-- Exercise --
Check every line for the word "radians" and state how many lines have it. Reply with the number alone.

** start Collected data **

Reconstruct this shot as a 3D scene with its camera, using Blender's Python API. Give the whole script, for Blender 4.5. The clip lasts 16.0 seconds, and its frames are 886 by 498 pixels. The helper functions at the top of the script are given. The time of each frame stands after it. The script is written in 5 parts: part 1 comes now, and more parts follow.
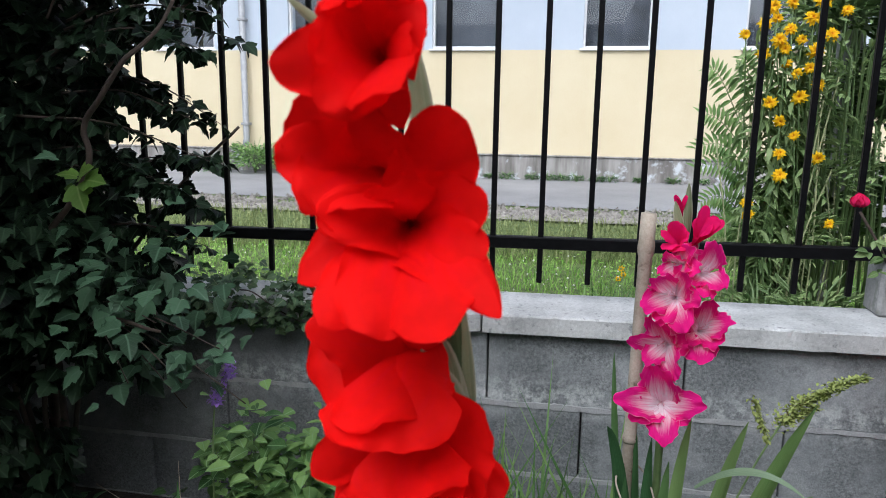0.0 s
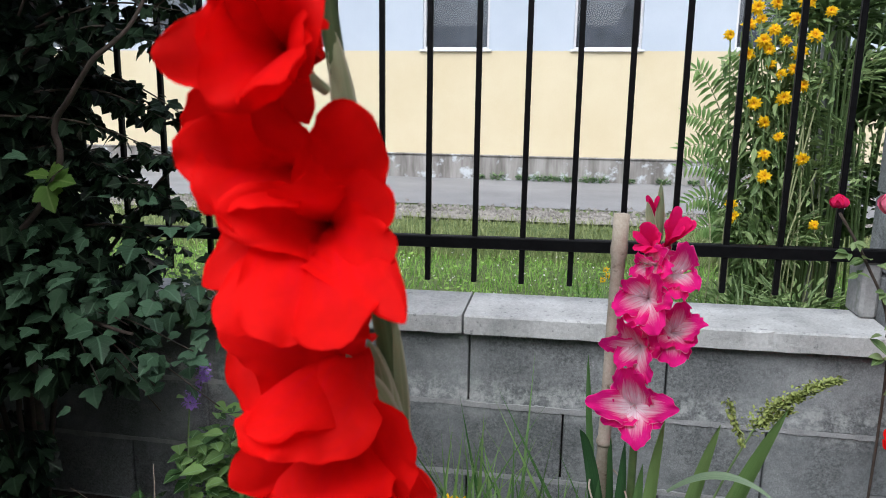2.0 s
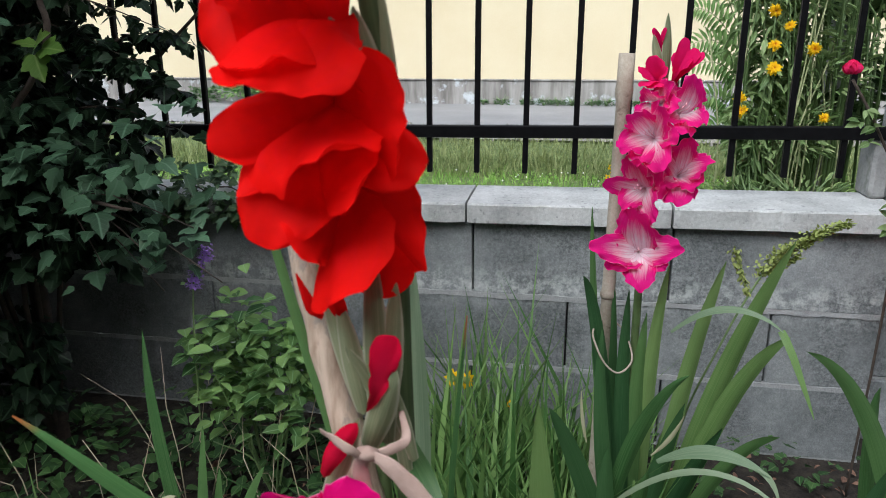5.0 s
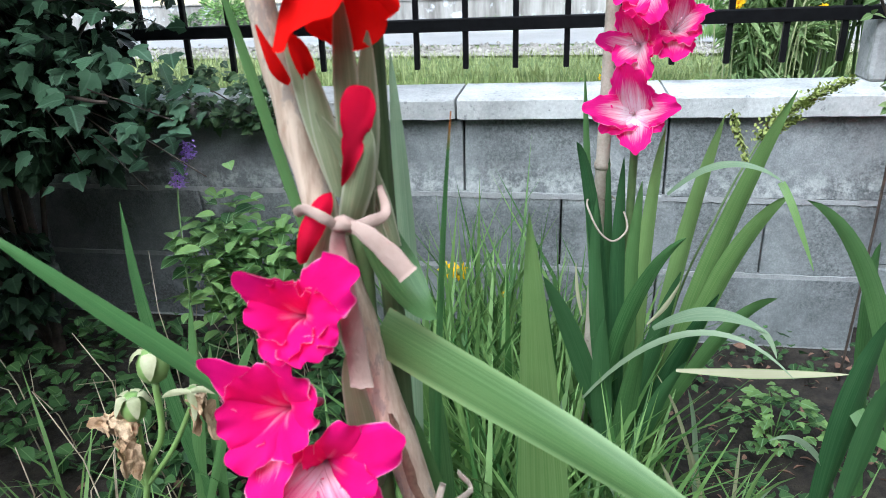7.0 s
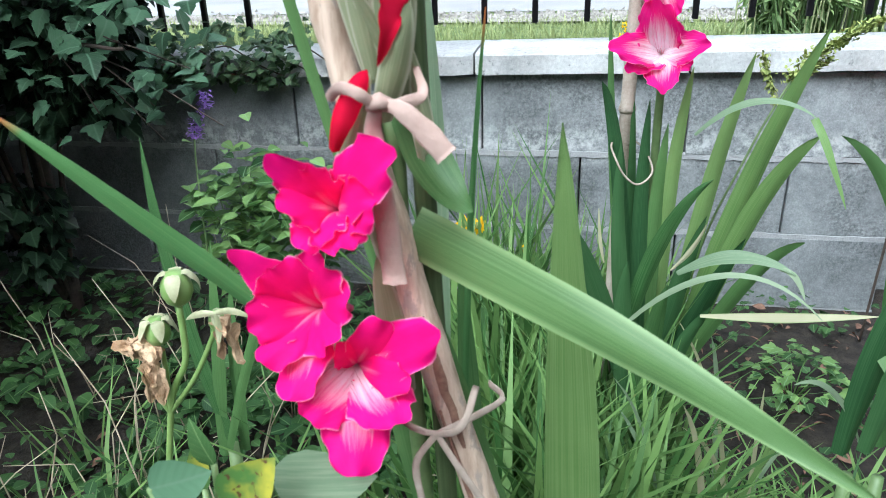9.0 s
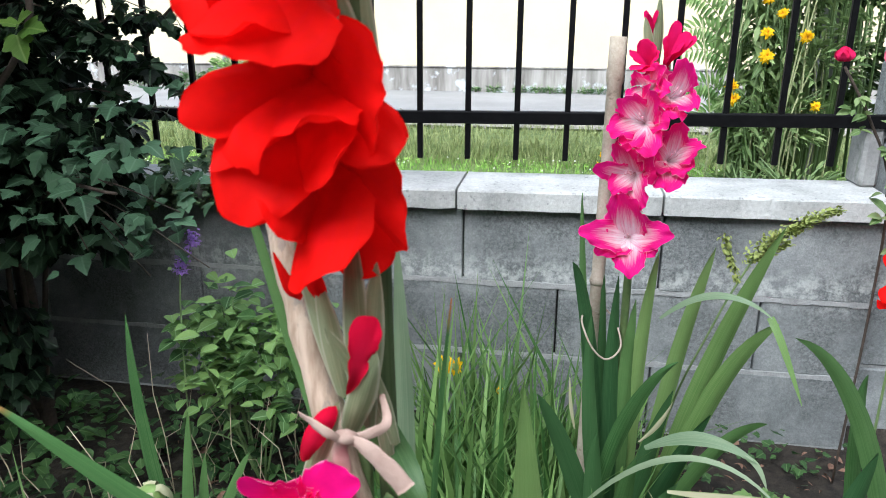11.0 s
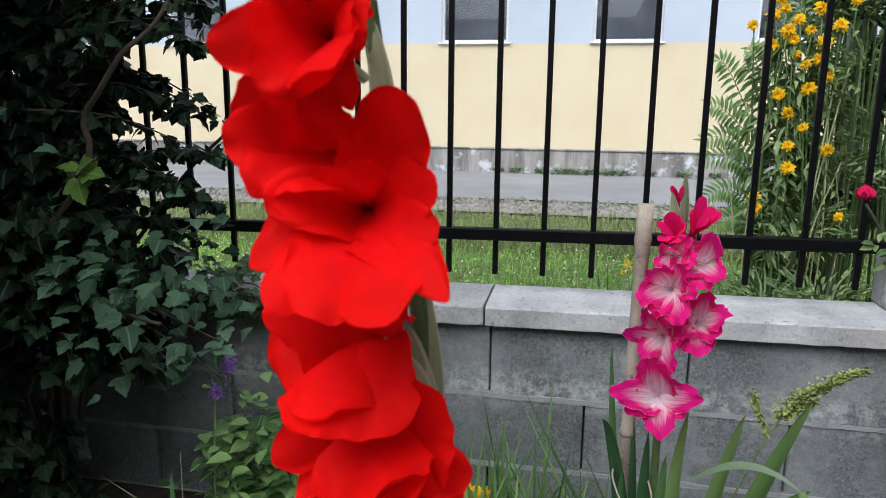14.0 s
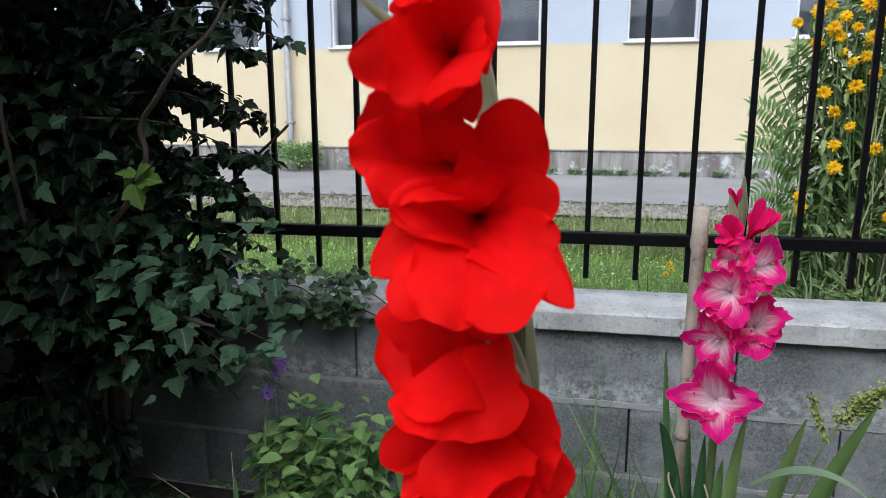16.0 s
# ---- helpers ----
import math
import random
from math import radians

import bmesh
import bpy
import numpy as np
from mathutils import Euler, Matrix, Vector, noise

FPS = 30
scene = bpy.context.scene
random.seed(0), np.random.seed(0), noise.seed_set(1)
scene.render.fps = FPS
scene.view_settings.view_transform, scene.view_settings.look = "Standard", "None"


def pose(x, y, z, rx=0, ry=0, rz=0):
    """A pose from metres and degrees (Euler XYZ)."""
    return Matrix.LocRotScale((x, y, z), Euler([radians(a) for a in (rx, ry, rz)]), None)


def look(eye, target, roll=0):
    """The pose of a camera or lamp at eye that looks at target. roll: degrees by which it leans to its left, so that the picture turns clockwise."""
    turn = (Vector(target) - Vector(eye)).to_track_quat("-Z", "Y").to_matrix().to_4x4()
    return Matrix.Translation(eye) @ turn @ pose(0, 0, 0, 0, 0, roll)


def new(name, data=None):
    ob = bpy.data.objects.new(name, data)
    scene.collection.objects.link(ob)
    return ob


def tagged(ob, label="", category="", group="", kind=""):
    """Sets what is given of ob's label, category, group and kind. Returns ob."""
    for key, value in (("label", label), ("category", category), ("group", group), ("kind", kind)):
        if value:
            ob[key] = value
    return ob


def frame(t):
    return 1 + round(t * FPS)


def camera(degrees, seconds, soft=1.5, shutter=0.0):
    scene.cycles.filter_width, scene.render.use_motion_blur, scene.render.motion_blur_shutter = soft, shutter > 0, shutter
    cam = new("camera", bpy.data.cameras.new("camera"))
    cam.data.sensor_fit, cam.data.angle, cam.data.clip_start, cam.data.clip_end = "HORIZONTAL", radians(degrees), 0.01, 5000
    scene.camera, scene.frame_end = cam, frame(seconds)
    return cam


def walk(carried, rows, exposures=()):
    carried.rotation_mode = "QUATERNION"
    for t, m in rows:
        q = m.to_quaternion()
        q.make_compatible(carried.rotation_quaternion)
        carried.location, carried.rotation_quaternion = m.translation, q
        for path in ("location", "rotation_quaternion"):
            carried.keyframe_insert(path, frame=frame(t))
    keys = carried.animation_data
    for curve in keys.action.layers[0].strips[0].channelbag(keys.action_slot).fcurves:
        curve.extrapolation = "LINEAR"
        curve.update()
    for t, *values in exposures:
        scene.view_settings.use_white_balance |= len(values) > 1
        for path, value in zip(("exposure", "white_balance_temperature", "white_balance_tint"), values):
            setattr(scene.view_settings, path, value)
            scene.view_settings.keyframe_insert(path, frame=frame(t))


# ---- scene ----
cam = camera(64.0, 16.0, soft=0.9)
cam.data.dof.use_dof, cam.data.dof.focus_distance, cam.data.dof.aperture_fstop = True, 1.05, 17.0
PATH = [
    (0, (0.306, 0.224, 1.165), (-0.052, 2.153, 0.777), 0.8),
    (0.5, (0.306, 0.228, 1.176), (-0.06, 2.157, 0.797), 1.1),
    (1, (0.314, 0.23, 1.166), (-0.042, 2.159, 0.774), 1.2),
    (1.5, (0.324, 0.24, 1.162), (-0.022, 2.17, 0.768), 1.1),
    (2, (0.336, 0.243, 1.163), (-0.005, 2.176, 0.778), 0.9),
    (2.5, (0.329, 0.238, 1.154), (-0.039, 2.165, 0.765), 0.5),
    (3, (0.33, 0.234, 1.139), (-0.037, 2.156, 0.729), 0.5),
    (3.5, (0.334, 0.228, 1.121), (-0.025, 2.145, 0.681), 0.2),
    (4, (0.341, 0.231, 1.089), (-0.01, 2.137, 0.596), -0.1),
    (4.2, (0.343, 0.232, 1.075), (-0.01, 2.136, 0.573), -0.1),
    (6.5, (0.348, 0.238, 0.968), (0.024, 2.088, 0.282), -0.6),
    (7, (0.351, 0.238, 0.939), (0.025, 2.073, 0.214), -1.7),
    (7.5, (0.345, 0.231, 0.916), (0.008, 2.05, 0.155), -1.7),
    (8, (0.343, 0.22, 0.901), (-0.007, 2.03, 0.125), -2.1),
    (8.2, (0.338, 0.221, 0.892), (-0.015, 2.024, 0.102), -2.0),
    (10.3, (0.339, 0.24, 0.923), (-0.008, 2.065, 0.182), -1.2),
    (10.5, (0.342, 0.238, 0.949), (0.0, 2.079, 0.246), -0.9),
    (11, (0.349, 0.244, 1.025), (0.025, 2.13, 0.443), 0.3),
    (11.5, (0.346, 0.245, 1.067), (0.016, 2.15, 0.555), 0.7),
    (12, (0.347, 0.245, 1.082), (0.008, 2.152, 0.583), 0.4),
    (12.5, (0.351, 0.248, 1.103), (0.009, 2.159, 0.623), 0.7),
    (13, (0.361, 0.246, 1.119), (0.036, 2.165, 0.658), 0.5),
    (13.5, (0.342, 0.239, 1.144), (-0.027, 2.159, 0.72), 0.7),
    (14, (0.329, 0.233, 1.16), (-0.061, 2.153, 0.757), 0.6),
    (14.5, (0.318, 0.223, 1.168), (-0.104, 2.138, 0.776), 0.2),
    (15, (0.31, 0.223, 1.174), (-0.13, 2.137, 0.792), -0.2),
    (15.5, (0.307, 0.224, 1.176), (-0.146, 2.134, 0.794), -0.5),
    (16, (0.295, 0.217, 1.164), (-0.176, 2.12, 0.765), -0.1),
]
EXPOSURE = [(0, 0.8, 5850, 11), (3.5, 0.75, 6050, 11), (4.2, 0.68, 6050, 10), (6.5, 1.54, 5600, 6), (8.2, 1.78, 5500, 4), (10.3, 1.94, 5650, 5), (10.7, 1.84, 5700, 6), (11, 1.5, 5850, 7), (11.5, 1.05, 6000, 9), (12, 0.88, 6050, 10), (13, 0.75, 6000, 11), (16, 0.72, 5850, 11)]
walk(cam, [(t, look(eye, target, roll)) for t, eye, target, roll in PATH], EXPOSURE)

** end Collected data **

-- Final result --
3